Para além disso, cria-se um debate sobre popularidade, cancelamento, insurreição, criatividade, história e civilizações, e acima de tudo um debate facilmente transportado para política, estudos sociais e, claro, cinema, um mercado que já começou a rejeitar Megalopolis ao descrevê-lo como uma venda impossível, novamente lançando Coppola a posição messiânica de artista revolucionário que ele mesmo quer ocupar. Para o crédito do cineasta, Megalopolis não se esconde do egocentrismo necessário para isso. O filme nega aos personagens de Driver e Esposito papéis fáceis de herói e vilão enquanto Coppola dá a cada um deles facetas de sua própria personalidade — o primeiro nome de Cícero é, obviamente Francis — em busca de reconhecer os lados negativos da obsessão por criações grandiosas. Ainda assim, estamos falando do homem por trás de Apocalypse Now. No fim do dia, a briga entre quem está disposto a arriscar tudo para reinventar o sistema e o burocrata cuidadoso terá um claro vencedor, e ainda bem.
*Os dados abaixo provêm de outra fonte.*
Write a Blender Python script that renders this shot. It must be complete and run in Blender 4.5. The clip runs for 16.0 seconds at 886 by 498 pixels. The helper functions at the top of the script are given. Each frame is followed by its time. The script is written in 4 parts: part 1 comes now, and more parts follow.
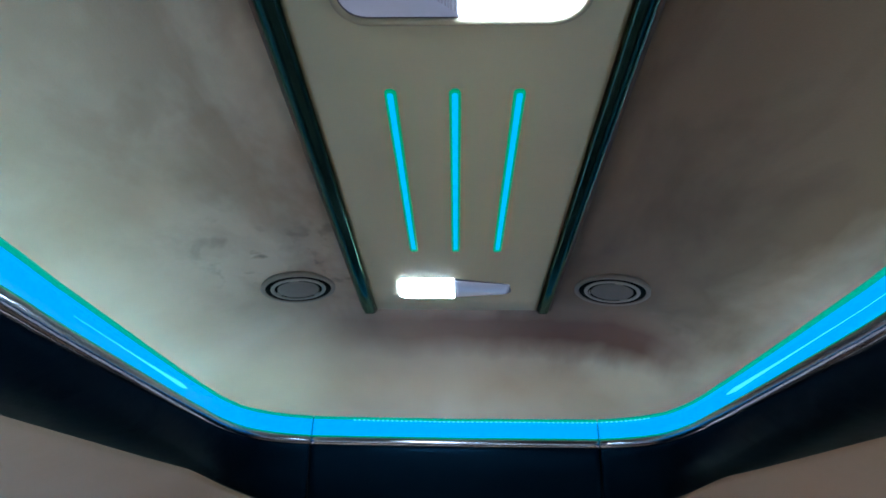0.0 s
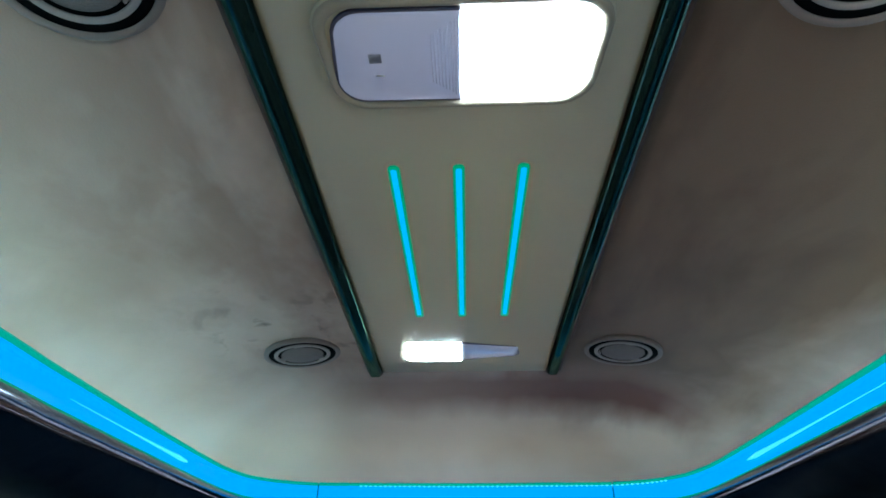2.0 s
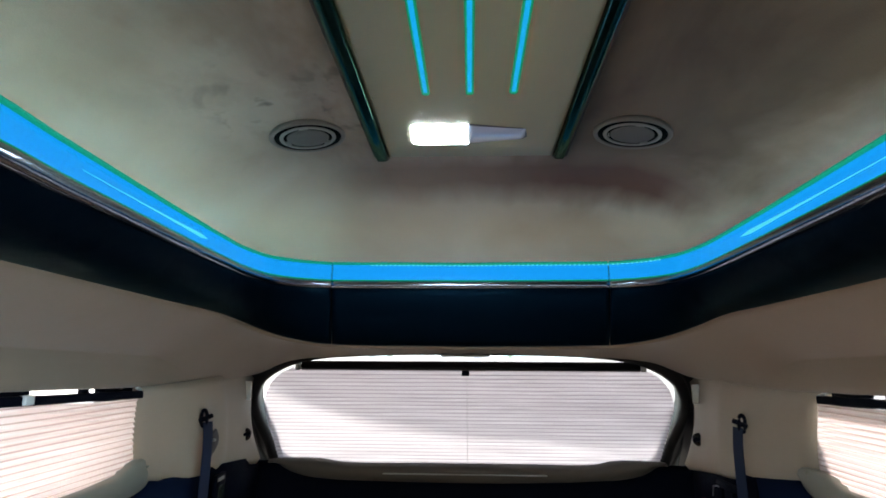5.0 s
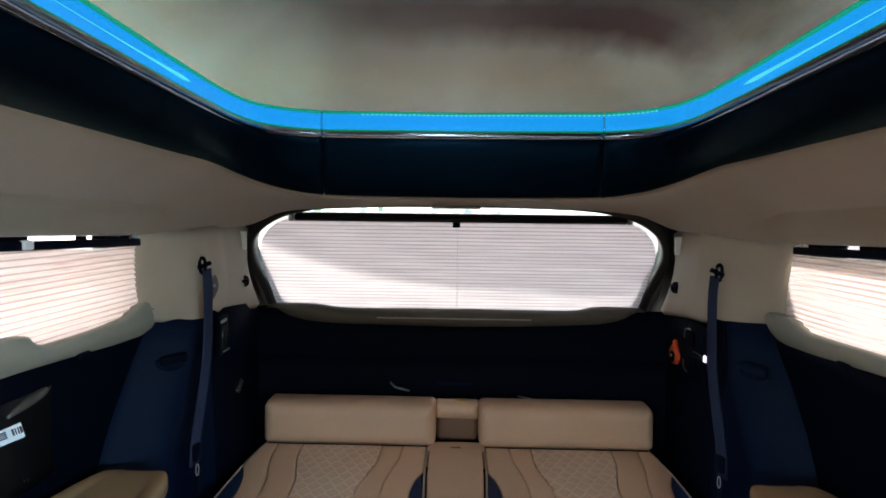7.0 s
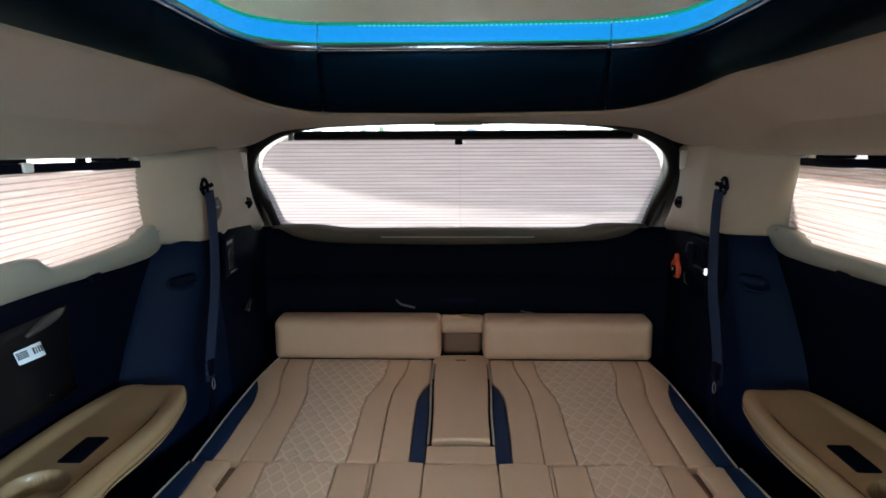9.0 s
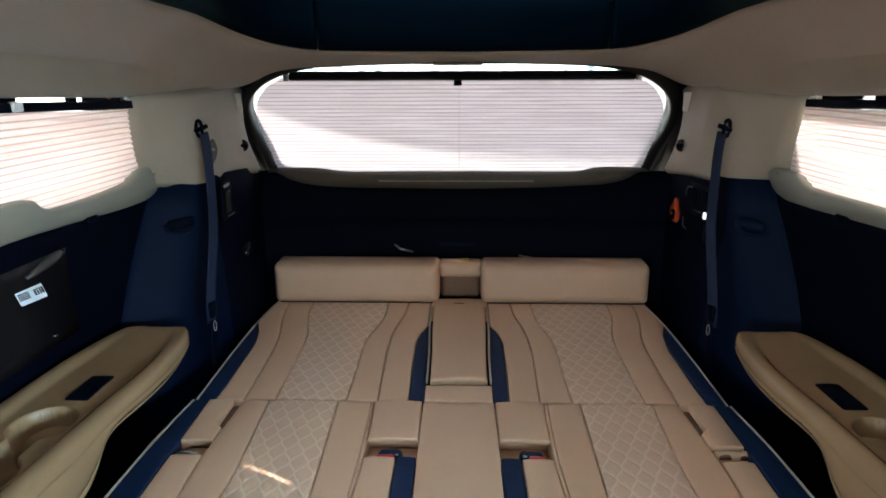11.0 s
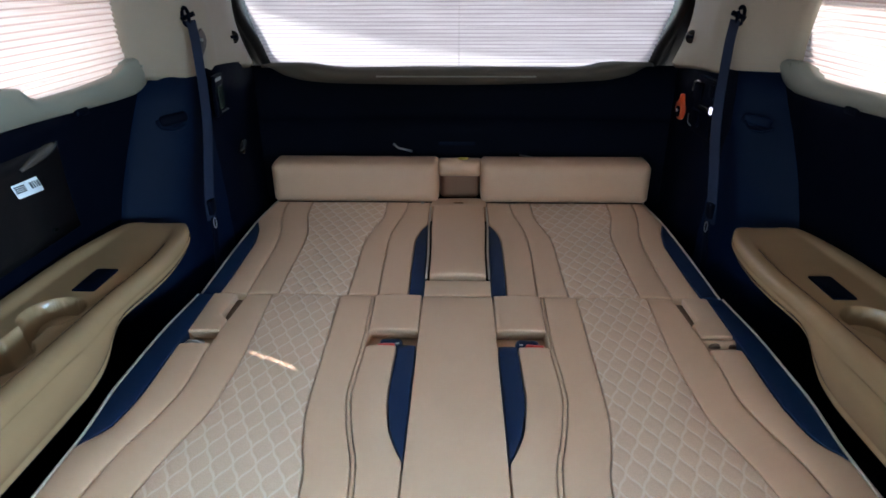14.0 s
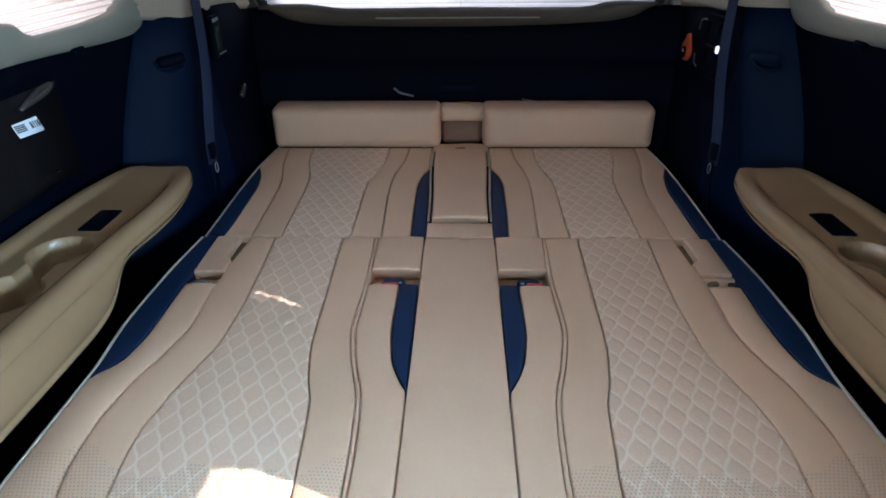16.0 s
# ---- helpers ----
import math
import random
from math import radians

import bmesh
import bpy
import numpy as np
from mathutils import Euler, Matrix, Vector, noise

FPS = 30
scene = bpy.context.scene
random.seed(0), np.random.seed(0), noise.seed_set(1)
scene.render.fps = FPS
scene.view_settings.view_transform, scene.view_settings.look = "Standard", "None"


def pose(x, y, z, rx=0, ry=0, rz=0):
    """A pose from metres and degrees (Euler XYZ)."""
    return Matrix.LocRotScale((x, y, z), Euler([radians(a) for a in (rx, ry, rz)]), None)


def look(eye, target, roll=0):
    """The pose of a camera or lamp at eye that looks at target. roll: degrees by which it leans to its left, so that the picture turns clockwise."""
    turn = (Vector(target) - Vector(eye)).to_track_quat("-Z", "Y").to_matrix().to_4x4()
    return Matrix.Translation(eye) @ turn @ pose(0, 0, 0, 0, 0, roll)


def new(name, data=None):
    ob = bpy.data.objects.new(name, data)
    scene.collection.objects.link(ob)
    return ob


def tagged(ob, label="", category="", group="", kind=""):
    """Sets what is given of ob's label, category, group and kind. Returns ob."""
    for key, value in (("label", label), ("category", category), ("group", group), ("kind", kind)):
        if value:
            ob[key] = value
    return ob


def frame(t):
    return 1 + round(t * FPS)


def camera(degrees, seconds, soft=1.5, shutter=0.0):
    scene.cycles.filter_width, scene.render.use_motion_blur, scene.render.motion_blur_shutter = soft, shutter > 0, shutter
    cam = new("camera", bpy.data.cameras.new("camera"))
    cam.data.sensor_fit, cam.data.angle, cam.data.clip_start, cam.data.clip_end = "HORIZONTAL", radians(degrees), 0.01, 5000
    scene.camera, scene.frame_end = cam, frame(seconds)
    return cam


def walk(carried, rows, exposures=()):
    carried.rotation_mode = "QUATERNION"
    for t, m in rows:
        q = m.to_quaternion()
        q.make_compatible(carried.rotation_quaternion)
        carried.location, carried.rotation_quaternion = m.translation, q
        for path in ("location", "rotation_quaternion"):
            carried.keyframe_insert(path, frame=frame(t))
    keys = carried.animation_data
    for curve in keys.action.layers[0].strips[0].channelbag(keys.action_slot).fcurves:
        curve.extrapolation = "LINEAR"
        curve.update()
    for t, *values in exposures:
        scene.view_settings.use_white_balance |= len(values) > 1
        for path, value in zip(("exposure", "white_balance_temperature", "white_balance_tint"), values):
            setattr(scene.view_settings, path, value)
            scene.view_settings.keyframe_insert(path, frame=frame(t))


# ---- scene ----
cam = camera(74.6, 16.0, soft=1.7)
PATH = [
    (0, (0.0, 0.766, 1.161), (-0.052, 2.57, 2.023), 1.0),
    (0.5, (0.001, 0.766, 1.171), (-0.043, 2.541, 2.093), 1.1),
    (1, (0.0, 0.764, 1.181), (-0.049, 2.501, 2.17), 0.9),
    (1.5, (-0.002, 0.762, 1.186), (-0.056, 2.486, 2.2), 0.8),
    (2, (-0.001, 0.762, 1.192), (-0.069, 2.495, 2.187), 0.2),
    (2.5, (0.0, 0.764, 1.191), (-0.063, 2.521, 2.144), -0.0),
    (3, (-0.001, 0.766, 1.186), (-0.074, 2.571, 2.045), 0.3),
    (3.5, (-0.001, 0.77, 1.181), (-0.087, 2.62, 1.935), 0.7),
    (4, (-0.001, 0.773, 1.18), (-0.075, 2.662, 1.833), 0.7),
    (4.5, (-0.002, 0.775, 1.175), (-0.084, 2.697, 1.719), 0.6),
    (5, (-0.004, 0.78, 1.167), (-0.096, 2.744, 1.53), 0.3),
    (5.2, (-0.004, 0.782, 1.158), (-0.098, 2.755, 1.472), 0.3),
    (7.3, (-0.01, 0.782, 1.153), (-0.061, 2.774, 0.982), 0.7),
    (7.5, (-0.006, 0.782, 1.152), (-0.063, 2.772, 0.956), 0.7),
    (8, (-0.007, 0.782, 1.151), (-0.043, 2.763, 0.881), 0.3),
    (8.5, (-0.008, 0.781, 1.146), (-0.066, 2.749, 0.794), -0.3),
    (9, (-0.01, 0.781, 1.146), (-0.072, 2.741, 0.755), -0.3),
    (11.5, (-0.01, 0.782, 1.133), (-0.066, 2.678, 0.5), -0.2),
    (12, (-0.011, 0.782, 1.128), (-0.074, 2.655, 0.432), -0.2),
    (12.5, (-0.012, 0.782, 1.127), (-0.054, 2.64, 0.389), -0.2),
    (13, (-0.009, 0.781, 1.123), (-0.058, 2.617, 0.331), -0.2),
    (13.5, (-0.009, 0.779, 1.118), (-0.064, 2.599, 0.29), -0.3),
    (14, (-0.009, 0.776, 1.11), (-0.062, 2.581, 0.249), -0.2),
    (14.5, (-0.009, 0.773, 1.105), (-0.059, 2.559, 0.207), 0.0),
    (15, (-0.007, 0.768, 1.096), (-0.052, 2.532, 0.155), -0.1),
    (15.5, (-0.008, 0.764, 1.089), (-0.058, 2.512, 0.119), -0.1),
    (16, (-0.007, 0.755, 1.083), (-0.068, 2.49, 0.091), -0.6),
]
walk(cam, [(t, look(eye, target, roll)) for t, eye, target, roll in PATH], exposures=[(0.0, 2.0, 6100, 10), (2.5, 1.93, 6100, 10), (5.0, 1.66, 6800, 10), (7.5, 1.64, 7000, 10), (9.2, 1.66, 7000, 10), (11.5, 1.83, 6900, 10), (16.0, 1.80, 6050, 10)])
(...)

Megalopolis é profundamente imperfeito, e profundamente verdadeiro. Sua existência, por si só, está sendo um divisor de águas, e sua execução só aumentará o grau disso. Intrigante até por suas falhas, aqui está um filme concebido simplesmente como uma obra feita por um criador disposto a colocar as próprias finanças para nos dizer como é necessário abraçar a arte, por mais confusa, complicada e não-comercial que ela seja. As consequências disso nem sempre são bem-sucedidas, mas há beleza até nisso, pois elas o deixam mais necessário, afrontoso e imprevisível.